## Job
Find the line containing "finishes the script.". Retype it and every later line of the records exactly, leaving out pictures.

## Records for this exercise
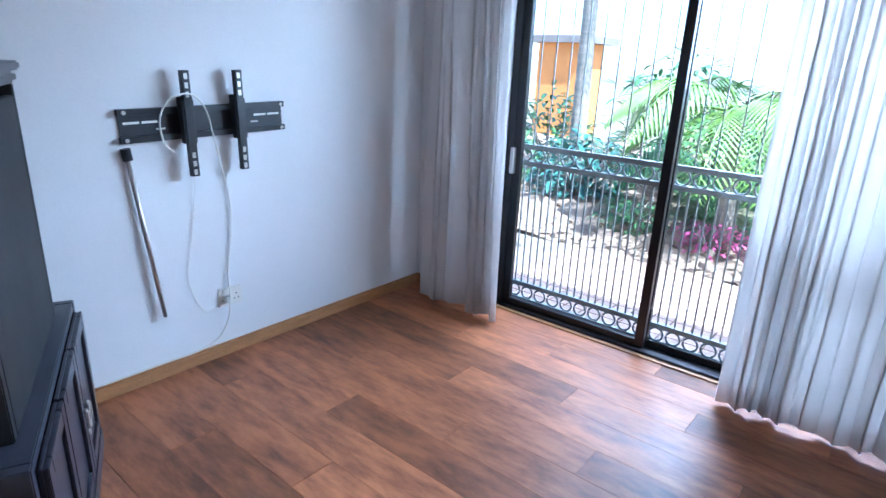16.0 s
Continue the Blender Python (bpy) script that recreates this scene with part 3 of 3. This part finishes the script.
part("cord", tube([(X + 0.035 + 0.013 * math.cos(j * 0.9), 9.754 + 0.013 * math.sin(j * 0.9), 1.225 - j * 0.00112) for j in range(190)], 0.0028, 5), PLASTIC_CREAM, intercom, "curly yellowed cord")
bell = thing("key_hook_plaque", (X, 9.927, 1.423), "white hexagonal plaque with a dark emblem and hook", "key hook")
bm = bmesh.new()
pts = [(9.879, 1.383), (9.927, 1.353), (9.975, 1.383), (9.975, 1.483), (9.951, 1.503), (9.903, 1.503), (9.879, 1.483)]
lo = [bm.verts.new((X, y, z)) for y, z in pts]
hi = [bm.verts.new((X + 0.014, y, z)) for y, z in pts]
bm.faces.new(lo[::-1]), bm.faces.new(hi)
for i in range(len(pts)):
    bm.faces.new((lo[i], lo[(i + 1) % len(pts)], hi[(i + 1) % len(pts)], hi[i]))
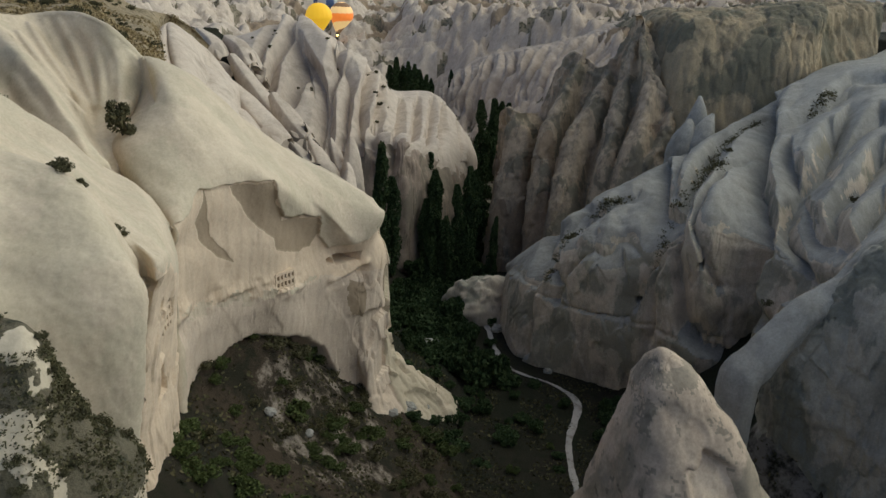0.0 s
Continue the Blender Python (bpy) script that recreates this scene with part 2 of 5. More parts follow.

## Final result
Continue the Blender Python (bpy) script that recreates this scene with part 3 of 3. This part finishes the script.
part("cord", tube([(X + 0.035 + 0.013 * math.cos(j * 0.9), 9.754 + 0.013 * math.sin(j * 0.9), 1.225 - j * 0.00112) for j in range(190)], 0.0028, 5), PLASTIC_CREAM, intercom, "curly yellowed cord")
bell = thing("key_hook_plaque", (X, 9.927, 1.423), "white hexagonal plaque with a dark emblem and hook", "key hook")
bm = bmesh.new()
pts = [(9.879, 1.383), (9.927, 1.353), (9.975, 1.383), (9.975, 1.483), (9.951, 1.503), (9.903, 1.503), (9.879, 1.483)]
lo = [bm.verts.new((X, y, z)) for y, z in pts]
hi = [bm.verts.new((X + 0.014, y, z)) for y, z in pts]
bm.faces.new(lo[::-1]), bm.faces.new(hi)
for i in range(len(pts)):
    bm.faces.new((lo[i], lo[(i + 1) % len(pts)], hi[(i + 1) % len(pts)], hi[i]))
0.0 s
Continue the Blender Python (bpy) script that recreates this scene with part 2 of 5. More parts follow.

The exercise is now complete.